Task prompt: Retype every line from the start of the data down to and including the line with "of a camera". Skip the pictures.
───── Dataset section
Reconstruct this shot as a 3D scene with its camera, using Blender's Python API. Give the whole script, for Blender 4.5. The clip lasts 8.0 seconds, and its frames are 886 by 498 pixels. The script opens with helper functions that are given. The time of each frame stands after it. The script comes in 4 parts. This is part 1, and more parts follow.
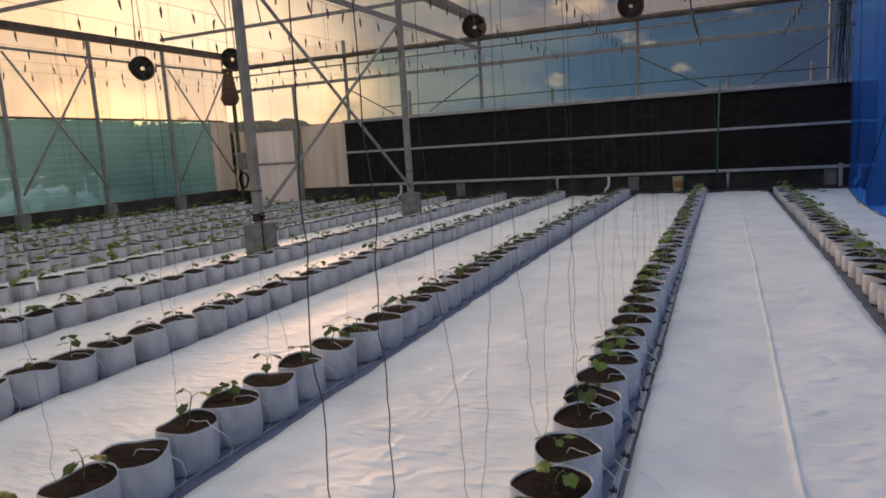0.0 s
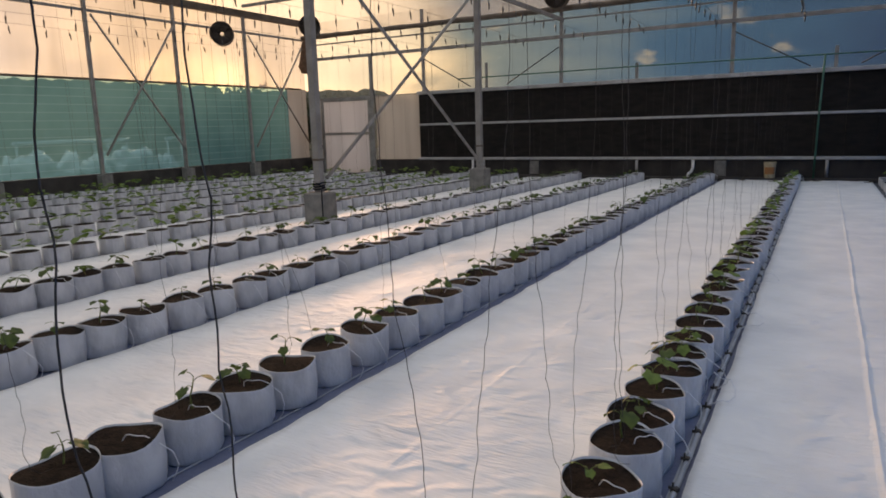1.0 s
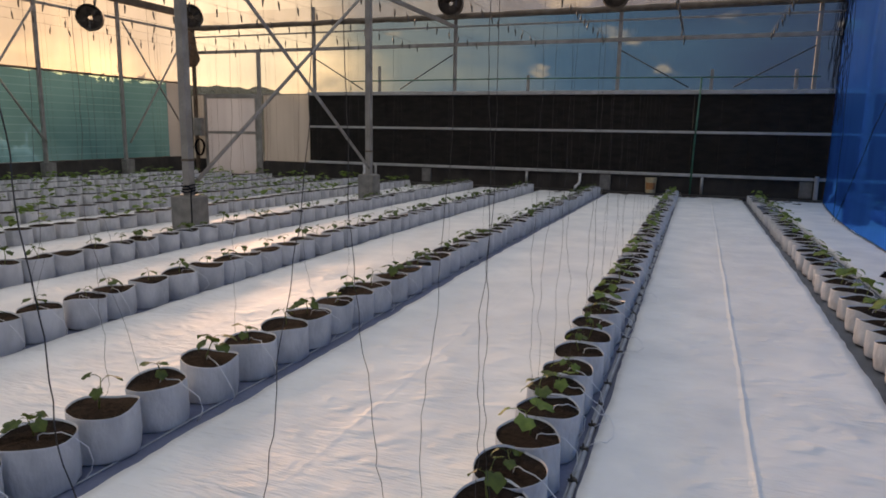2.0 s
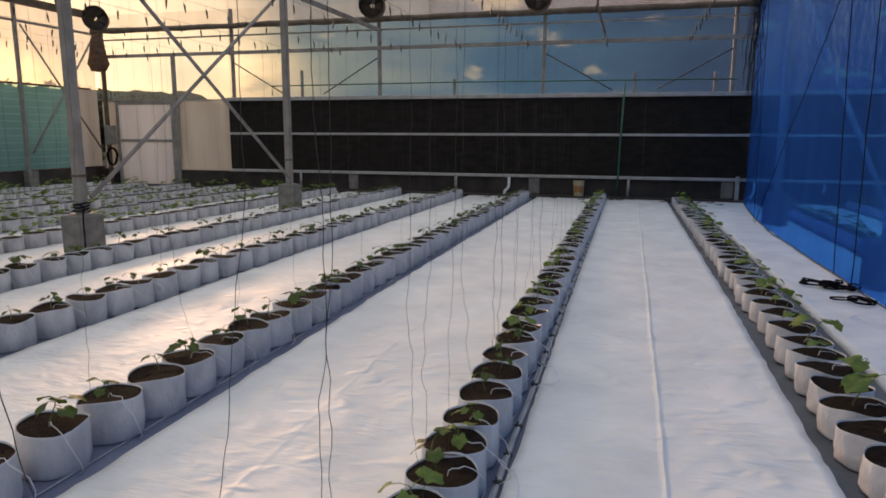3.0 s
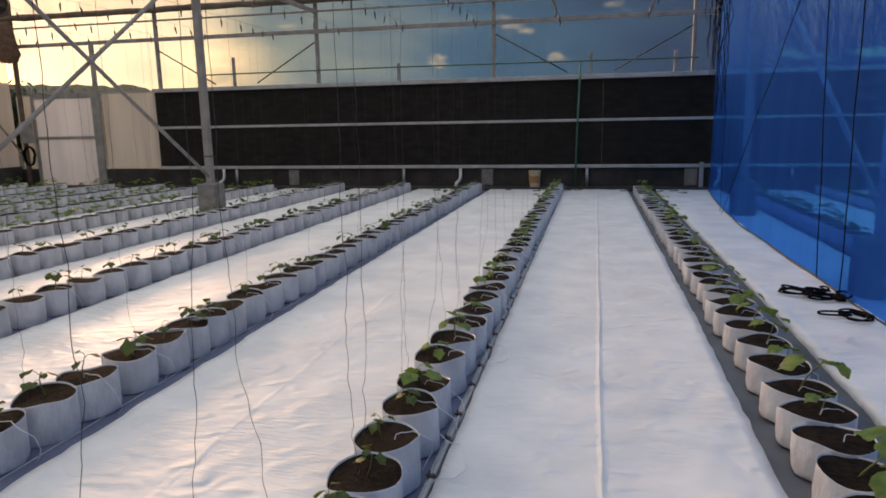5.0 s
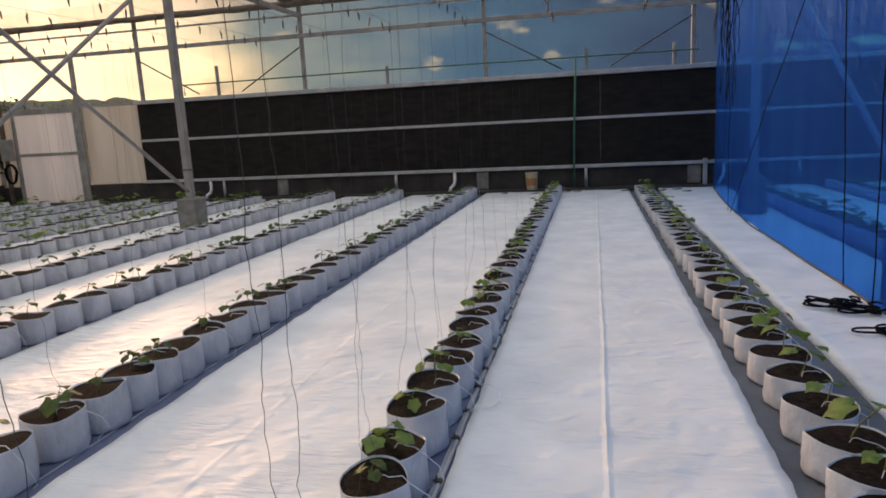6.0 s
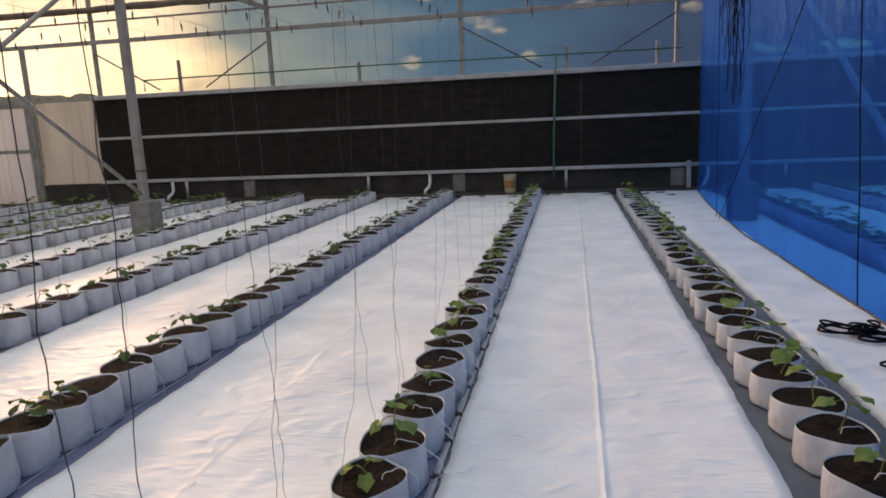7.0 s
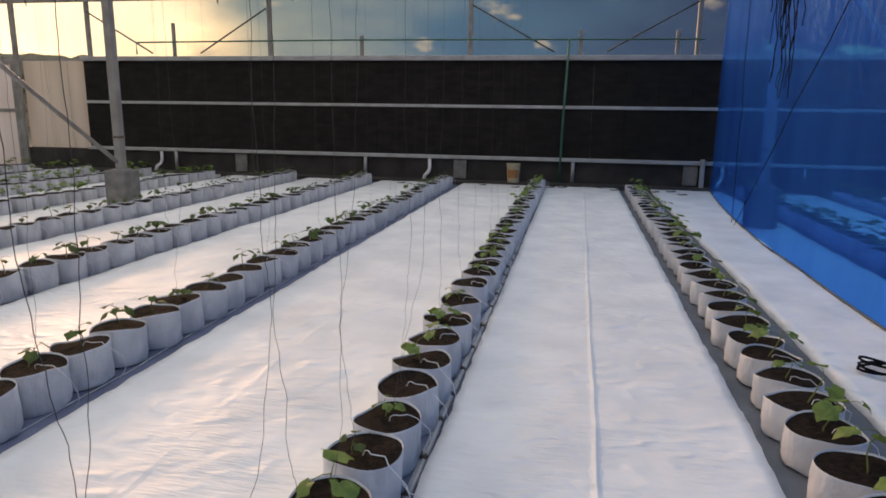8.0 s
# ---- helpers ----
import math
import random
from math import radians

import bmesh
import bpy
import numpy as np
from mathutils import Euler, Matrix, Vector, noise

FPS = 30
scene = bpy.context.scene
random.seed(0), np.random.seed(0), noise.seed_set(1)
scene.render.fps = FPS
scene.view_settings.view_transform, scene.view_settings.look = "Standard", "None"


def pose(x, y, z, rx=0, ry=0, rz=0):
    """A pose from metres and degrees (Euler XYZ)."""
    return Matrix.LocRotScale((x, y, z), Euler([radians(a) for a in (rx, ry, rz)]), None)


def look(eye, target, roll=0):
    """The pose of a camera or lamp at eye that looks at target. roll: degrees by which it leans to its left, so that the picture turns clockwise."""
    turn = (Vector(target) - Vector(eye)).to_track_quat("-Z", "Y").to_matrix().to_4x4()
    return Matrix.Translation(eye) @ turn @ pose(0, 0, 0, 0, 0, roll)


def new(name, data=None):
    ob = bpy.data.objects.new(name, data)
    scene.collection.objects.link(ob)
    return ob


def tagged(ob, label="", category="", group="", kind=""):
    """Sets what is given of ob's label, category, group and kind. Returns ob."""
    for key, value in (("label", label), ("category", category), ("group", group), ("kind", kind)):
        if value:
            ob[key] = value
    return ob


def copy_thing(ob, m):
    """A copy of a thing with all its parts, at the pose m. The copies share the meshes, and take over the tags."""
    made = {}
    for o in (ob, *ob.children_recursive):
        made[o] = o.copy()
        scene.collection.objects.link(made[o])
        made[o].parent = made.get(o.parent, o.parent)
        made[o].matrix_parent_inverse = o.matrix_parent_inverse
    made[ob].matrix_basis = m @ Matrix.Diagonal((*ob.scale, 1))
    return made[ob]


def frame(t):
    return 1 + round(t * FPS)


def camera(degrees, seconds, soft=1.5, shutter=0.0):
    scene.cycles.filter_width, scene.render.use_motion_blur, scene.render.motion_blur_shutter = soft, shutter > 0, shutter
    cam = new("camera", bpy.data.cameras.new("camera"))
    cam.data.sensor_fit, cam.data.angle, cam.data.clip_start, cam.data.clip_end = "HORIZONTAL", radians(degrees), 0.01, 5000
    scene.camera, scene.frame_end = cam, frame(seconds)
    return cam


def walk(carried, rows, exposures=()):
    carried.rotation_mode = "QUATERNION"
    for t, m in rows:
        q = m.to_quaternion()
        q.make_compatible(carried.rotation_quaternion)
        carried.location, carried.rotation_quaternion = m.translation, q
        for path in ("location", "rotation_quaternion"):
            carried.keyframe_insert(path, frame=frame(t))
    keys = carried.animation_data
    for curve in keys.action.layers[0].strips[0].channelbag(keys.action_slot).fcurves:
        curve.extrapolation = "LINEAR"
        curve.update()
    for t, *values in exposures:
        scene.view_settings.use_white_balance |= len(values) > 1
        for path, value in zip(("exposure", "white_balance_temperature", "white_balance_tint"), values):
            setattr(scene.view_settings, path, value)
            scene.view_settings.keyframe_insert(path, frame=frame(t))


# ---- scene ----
──────────
Answer:
Reconstruct this shot as a 3D scene with its camera, using Blender's Python API. Give the whole script, for Blender 4.5. The clip lasts 8.0 seconds, and its frames are 886 by 498 pixels. The script opens with helper functions that are given. The time of each frame stands after it. The script comes in 4 parts. This is part 1, and more parts follow.
0.0 s
1.0 s
2.0 s
3.0 s
5.0 s
6.0 s
7.0 s
8.0 s
# ---- helpers ----
import math
import random
from math import radians

import bmesh
import bpy
import numpy as np
from mathutils import Euler, Matrix, Vector, noise

FPS = 30
scene = bpy.context.scene
random.seed(0), np.random.seed(0), noise.seed_set(1)
scene.render.fps = FPS
scene.view_settings.view_transform, scene.view_settings.look = "Standard", "None"


def pose(x, y, z, rx=0, ry=0, rz=0):
    """A pose from metres and degrees (Euler XYZ)."""
    return Matrix.LocRotScale((x, y, z), Euler([radians(a) for a in (rx, ry, rz)]), None)


def look(eye, target, roll=0):
    """The pose of a camera or lamp at eye that looks at target. roll: degrees by which it leans to its left, so that the picture turns clockwise."""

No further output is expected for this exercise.